Director Greg Carter (currently technical director at Cornish College) works a real magic with Miller’s adaptation, which seeks to unearth the elemental force of Ibsen’s work by clearing away some of its more dated details. This is a stripped-down, propulsive production that moves with the insistent logic of tragedy. At the same time, Carter and cast tease out the play’s most complex and subtle aspects, many of them unspoken—the quiet suspicions of men interacting with empowered women, the slow corrosion of scientific fact by popular superstition, and, most crucially, the relentless process by which political activism becomes bitter misanthropy. Along with Carter’s confident direction, it is the excellent cast that really makes this show. Everyone is exceedingly strong here, though two performances are especially noteworthy: Troy Fischnaller as the ethically compromised journalist Hovstad, and the always wonderful Brandon Whitehead as that mincing maven of moderation, the publisher Aslaksen. Despite the script’s rather broad strokes, these two performances provide as comprehensive yet damning an indictment of the press as you’re likely to see.

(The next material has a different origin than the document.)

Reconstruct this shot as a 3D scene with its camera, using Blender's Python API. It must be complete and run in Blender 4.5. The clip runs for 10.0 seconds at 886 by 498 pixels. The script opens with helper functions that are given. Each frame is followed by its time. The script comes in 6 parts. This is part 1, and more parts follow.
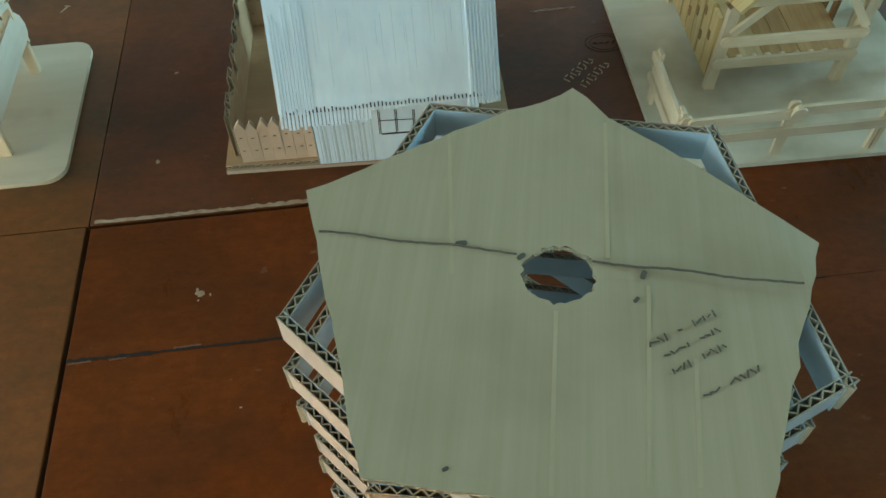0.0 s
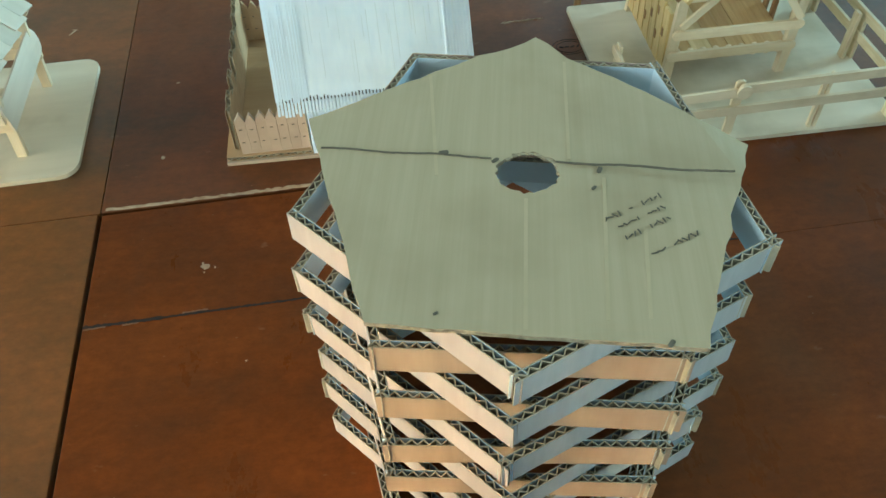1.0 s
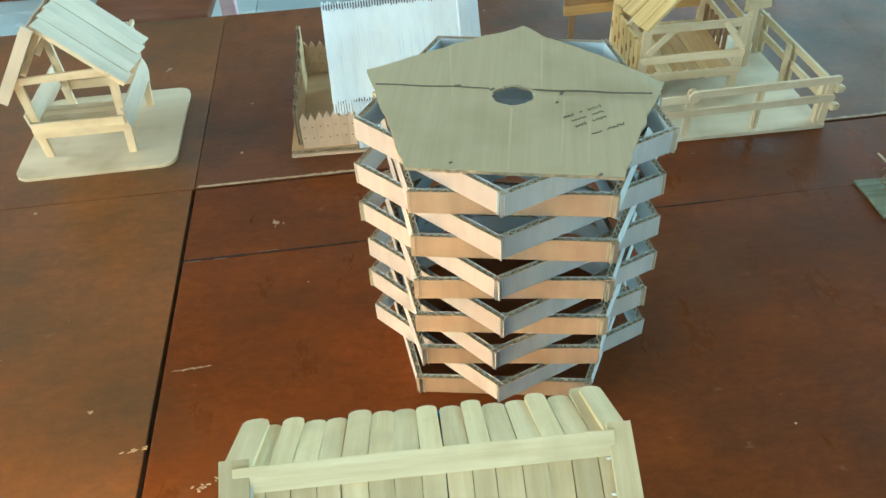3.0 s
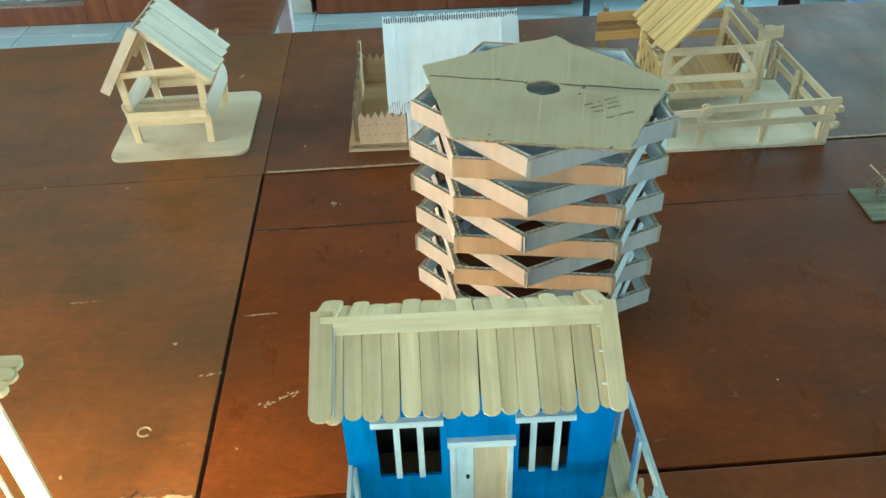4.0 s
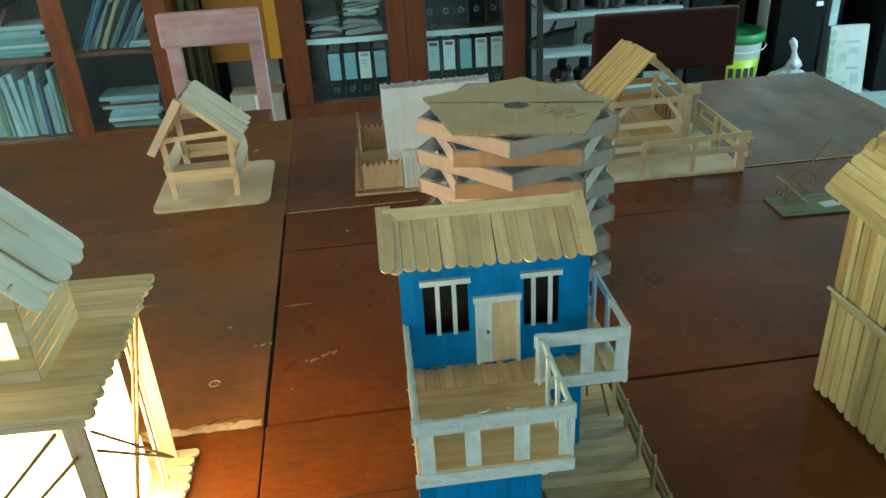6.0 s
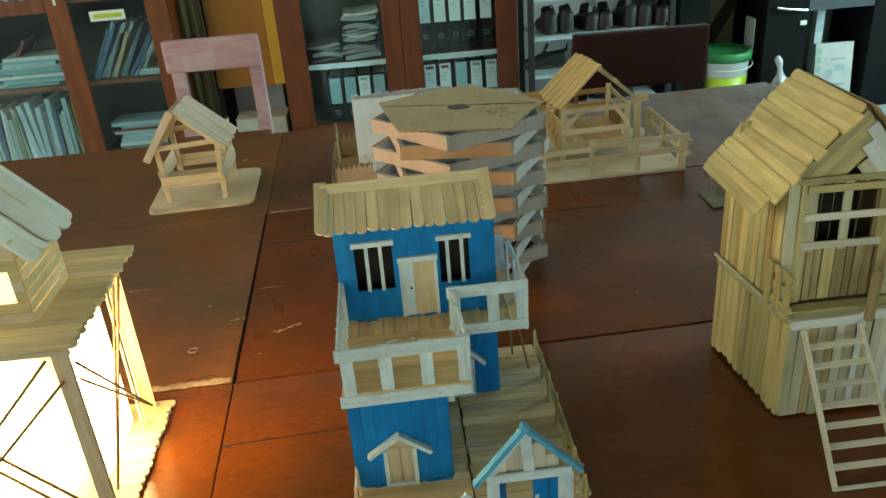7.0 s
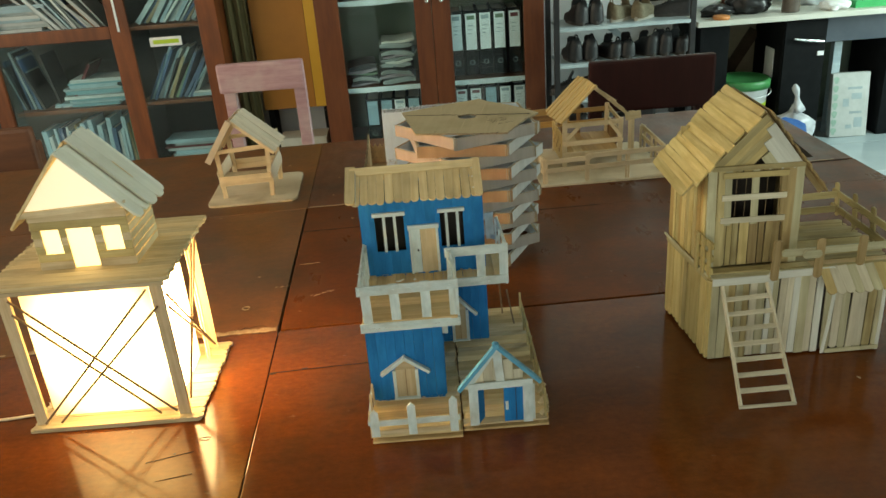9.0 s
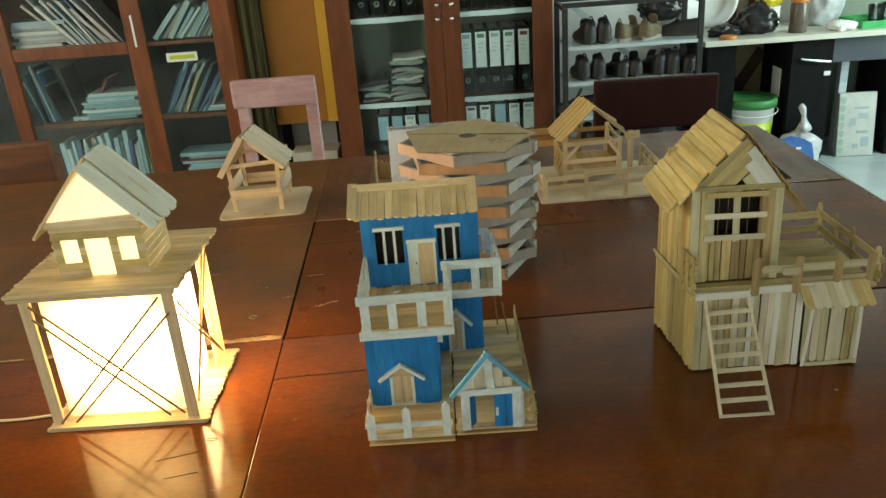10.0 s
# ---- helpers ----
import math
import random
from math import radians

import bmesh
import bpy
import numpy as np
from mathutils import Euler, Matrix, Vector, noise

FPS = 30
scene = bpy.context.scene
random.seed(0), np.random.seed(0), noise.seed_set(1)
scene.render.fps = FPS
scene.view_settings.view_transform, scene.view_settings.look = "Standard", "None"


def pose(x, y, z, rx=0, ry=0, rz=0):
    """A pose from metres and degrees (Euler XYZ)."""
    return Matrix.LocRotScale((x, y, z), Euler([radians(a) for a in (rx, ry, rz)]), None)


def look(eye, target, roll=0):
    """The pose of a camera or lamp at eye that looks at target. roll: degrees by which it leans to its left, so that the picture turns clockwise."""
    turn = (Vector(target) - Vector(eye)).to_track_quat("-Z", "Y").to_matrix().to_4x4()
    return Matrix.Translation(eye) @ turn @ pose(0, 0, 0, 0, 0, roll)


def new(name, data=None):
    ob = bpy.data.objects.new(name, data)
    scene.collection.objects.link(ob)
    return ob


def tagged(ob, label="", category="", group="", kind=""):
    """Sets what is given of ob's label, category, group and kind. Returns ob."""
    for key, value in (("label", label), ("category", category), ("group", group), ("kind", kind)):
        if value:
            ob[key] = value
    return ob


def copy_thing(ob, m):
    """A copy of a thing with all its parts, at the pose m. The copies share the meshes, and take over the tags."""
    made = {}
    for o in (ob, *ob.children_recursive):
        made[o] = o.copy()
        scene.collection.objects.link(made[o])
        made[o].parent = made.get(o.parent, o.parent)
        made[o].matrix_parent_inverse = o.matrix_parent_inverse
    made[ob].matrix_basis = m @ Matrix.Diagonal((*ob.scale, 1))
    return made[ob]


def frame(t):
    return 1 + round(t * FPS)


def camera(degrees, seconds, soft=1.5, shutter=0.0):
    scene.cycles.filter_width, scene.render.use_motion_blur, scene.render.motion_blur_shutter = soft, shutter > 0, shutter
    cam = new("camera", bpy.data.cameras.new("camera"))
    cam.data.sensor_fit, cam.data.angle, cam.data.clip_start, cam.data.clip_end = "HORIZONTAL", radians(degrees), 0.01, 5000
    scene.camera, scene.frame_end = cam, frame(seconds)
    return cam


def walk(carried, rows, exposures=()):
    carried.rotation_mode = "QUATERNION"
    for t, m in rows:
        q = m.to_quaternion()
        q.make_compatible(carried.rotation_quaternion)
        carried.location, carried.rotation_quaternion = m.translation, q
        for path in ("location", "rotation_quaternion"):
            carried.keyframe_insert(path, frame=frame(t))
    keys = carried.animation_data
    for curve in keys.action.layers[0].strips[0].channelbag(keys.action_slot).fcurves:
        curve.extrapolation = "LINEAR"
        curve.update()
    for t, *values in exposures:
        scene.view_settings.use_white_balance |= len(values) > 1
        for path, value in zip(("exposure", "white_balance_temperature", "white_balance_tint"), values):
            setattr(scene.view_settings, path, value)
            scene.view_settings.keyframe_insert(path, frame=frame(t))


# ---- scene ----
cam = camera(58.1, 10.0)
PATH = [
    (0, (0.058, 0.068, 0.461), (0.125, 1.265, -1.14), -1.8),
    (0.5, (0.054, 0.018, 0.464), (0.149, 1.305, -1.063), -2.5),
    (1, (0.049, -0.019, 0.456), (0.168, 1.301, -1.042), -2.1),
    (1.5, (0.044, -0.056, 0.452), (0.183, 1.273, -1.036), -1.6),
    (2, (0.043, -0.094, 0.463), (0.176, 1.28, -0.985), -1.9),
    (2.2, (0.043, -0.118, 0.473), (0.166, 1.287, -0.945), -1.9),
    (3.3, (0.029, -0.282, 0.492), (0.104, 1.262, -0.777), -2.9),
    (3.5, (0.029, -0.314, 0.501), (0.089, 1.246, -0.748), -2.2),
    (4, (0.021, -0.354, 0.505), (0.031, 1.227, -0.719), -2.2),
    (4.5, (0.0, -0.393, 0.508), (-0.006, 1.228, -0.665), -2.2),
    (5, (-0.021, -0.457, 0.491), (0.024, 1.204, -0.621), -2.5),
    (5.5, (-0.034, -0.529, 0.483), (0.066, 1.184, -0.544), -2.8),
    (5.7, (-0.037, -0.556, 0.481), (0.074, 1.182, -0.503), -3.1),
    (6.8, (0.015, -0.674, 0.482), (0.121, 1.108, -0.419), -4.1),
    (7, (0.032, -0.716, 0.485), (0.119, 1.078, -0.397), -4.5),
    (7.5, (0.045, -0.788, 0.496), (0.098, 1.02, -0.356), -4.5),
    (8, (0.045, -0.847, 0.5), (0.071, 0.973, -0.327), -4.5),
    (8.5, (0.052, -0.898, 0.507), (0.057, 0.929, -0.308), -4.5),
    (9, (0.059, -0.931, 0.515), (0.061, 0.896, -0.299), -4.5),
    (9.5, (0.066, -0.955, 0.522), (0.049, 0.877, -0.282), -4.4),
    (10, (0.077, -0.975, 0.532), (0.052, 0.866, -0.247), -4.2),
]
walk(cam, [(t, look(eye, target, roll)) for t, eye, target, roll in PATH],
     exposures=[(0, -0.26, 5200, -13), (0.5, 0.16, 5300, -11), (1, 0.32, 5350, -10), (2, 0.6, 5500, -6), (3.5, 0.53, 5350, -10), (4.5, 0.24, 5450, -12), (5, 0.1, 5700, -11), (5.5, -0.26, 6000, -10), (7.5, -0.52, 7500, -1), (10, -0.48, 8300, 7)])


# ---- light ----
world = bpy.data.worlds.new("daylight")
scene.world = world
world.use_nodes = True
wn = world.node_tree
sky = wn.nodes.new("ShaderNodeTexSky")
sky.sky_type, sky.sun_disc = "NISHITA", False
sky.sun_elevation, sky.sun_rotation = radians(38), radians(-70)
wn.links.new(sky.outputs["Color"], wn.nodes["Background"].inputs["Color"])
wn.nodes["Background"].inputs["Strength"].default_value = 0.12


def window_light(name, m, sx, sy, watts, colour):
    """Sky light that enters through an opening."""
    data = bpy.data.lights.new(name, "AREA")
    data.shape, data.size, data.size_y, data.energy, data.color = "RECTANGLE", sx, sy, watts, colour
    ob = new(name, data)
    ob.matrix_world = m
    return ob


SUN = bpy.data.lights.new("sun", "SUN")
SUN.energy, SUN.angle, SUN.color = 1.2, radians(12), (1.0, 0.96, 0.9)
new("sun", SUN).matrix_world = look((8, 1.9, 6.0), (0, 2.2, 0))
window_light("window_light_east", look((3.5, 1.6, 0.75), (0.9, 3.9, 0.0)), 1.2, 1.5, 92, (0.56, 0.86, 1.0))
window_light("window_light_south", look((-0.5, -3.12, 0.85), (-0.2, 0.6, 0.12)), 2.8, 1.2, 38, (0.9, 0.98, 1.0))
window_light("window_light_west", look((-3.25, 0.1, 0.9), (0, 0.3, 0.1)), 2.8, 2.2, 99, (1.0, 0.94, 0.82))
# Added fill in the east opening, aimed at the farm shelter to brighten it.
window_light("fill_light_east", look((3.52, 1.7, 0.55), (0.37, 0.6, 0.05)), 1.2, 1.5, 54, (0.72, 0.92, 1.0))


# ---- materials ----
def surface(name, dark, light, rough=0.6, scale=(20, 20, 20), rand=0.0, stain=None, stain_scale=6.0, stain_amount=0.5,
            bump=0.15, metal=0.0, coat=0.0, detail=6.0, rough_var=0.12, lo=0.3, hi=0.7, spec=0.5):
    m = bpy.data.materials.new(name)
    m.use_nodes = True
    t, b = m.node_tree, m.node_tree.nodes["Principled BSDF"]
    N, L = t.nodes.new, t.links.new
    co, info = N("ShaderNodeTexCoord"), N("ShaderNodeObjectInfo")
    shift = N("ShaderNodeVectorMath")
    shift.operation = "MULTIPLY_ADD"
    shift.inputs[1].default_value = (1, 1, 1)
    spread = N("ShaderNodeCombineXYZ")
    times = N("ShaderNodeMath")
    times.operation, times.inputs[1].default_value = "MULTIPLY", 3.7
    L(info.outputs["Random"], times.inputs[0])
    for k in range(3):
        L(times.outputs[0], spread.inputs[k])
    L(co.outputs["Object"], shift.inputs[0])
    L(spread.outputs[0], shift.inputs[2])
    mp = N("ShaderNodeMapping")
    mp.inputs["Scale"].default_value = scale
    L(shift.outputs[0], mp.inputs["Vector"])
    grain = N("ShaderNodeTexNoise")
    grain.inputs["Scale"].default_value, grain.inputs["Detail"].default_value, grain.inputs["Roughness"].default_value = 1.0, detail, 0.62
    L(mp.outputs[0], grain.inputs["Vector"])
    ramp = N("ShaderNodeValToRGB")
    ramp.color_ramp.elements[0].position, ramp.color_ramp.elements[1].position = lo, hi
    ramp.color_ramp.elements[0].color, ramp.color_ramp.elements[1].color = (*dark, 1), (*light, 1)
    L(grain.outputs["Fac"], ramp.inputs["Fac"])
    colour = ramp.outputs["Color"]
    patch = N("ShaderNodeTexNoise")
    patch.inputs["Scale"].default_value, patch.inputs["Detail"].default_value = stain_scale, 4.0
    L(shift.outputs[0], patch.inputs["Vector"])
    if stain:
        mask = N("ShaderNodeMapRange")
        mask.inputs["From Min"].default_value, mask.inputs["From Max"].default_value = 0.48, 0.72
        mask.inputs["To Max"].default_value = stain_amount
        L(patch.outputs["Fac"], mask.inputs["Value"])
        mix = N("ShaderNodeMix")
        mix.data_type = "RGBA"
        L(mask.outputs[0], mix.inputs["Factor"])
        L(colour, mix.inputs["A"])
        mix.inputs["B"].default_value = (*stain, 1)
        colour = mix.outputs["Result"]
    if rand:
        tone, hsv = N("ShaderNodeMapRange"), N("ShaderNodeHueSaturation")
        tone.inputs["To Min"].default_value, tone.inputs["To Max"].default_value = 1 - rand, 1 + rand
        L(info.outputs["Random"], tone.inputs["Value"])
        L(tone.outputs[0], hsv.inputs["Value"])
        L(colour, hsv.inputs["Color"])
        colour = hsv.outputs["Color"]
    L(colour, b.inputs["Base Color"])
    rr = N("ShaderNodeMapRange")
    rr.inputs["To Min"].default_value, rr.inputs["To Max"].default_value = max(rough - rough_var, 0.02), min(rough + rough_var, 1)
    L(patch.outputs["Fac"], rr.inputs["Value"])
    L(rr.outputs[0], b.inputs["Roughness"])
    b.inputs["Metallic"].default_value = metal
    b.inputs["Specular IOR Level"].default_value = spec
    b.inputs["Coat Weight"].default_value = coat
    b.inputs["Coat Roughness"].default_value = 0.12
    if bump:
        bp = N("ShaderNodeBump")
        bp.inputs["Strength"].default_value, bp.inputs["Distance"].default_value = bump, 0.002
        L(grain.outputs["Fac"], bp.inputs["Height"])
        L(bp.outputs[0], b.inputs["Normal"])
    return m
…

For obvious reasons, this is a play staged rather regularly in Seattle: Its universal themes of activism, moral outrage, and the never-ending perfidy of the powers that be appeal mightily to our lefty sense of collective self-worth. Anyone who feels they’ve seen enough of Enemy, however, might want to reconsider. With Fleetwood in the lead, the good supporting cast, and crackerjack direction by Carter, Ibsen’s play receives a refreshing fillip, an additional nuance that amplifies its power while granting it a new depth. What’s more, the gender switch draws little attention to itself, testament at once to the elasticity of Miller’s adaptation, Fleetwood’s strong performance, and Carter’s understanding of the material. This Enemy burns with a surprising intensity, illuminating hidden corners of a social and political fable as old as civilization itself.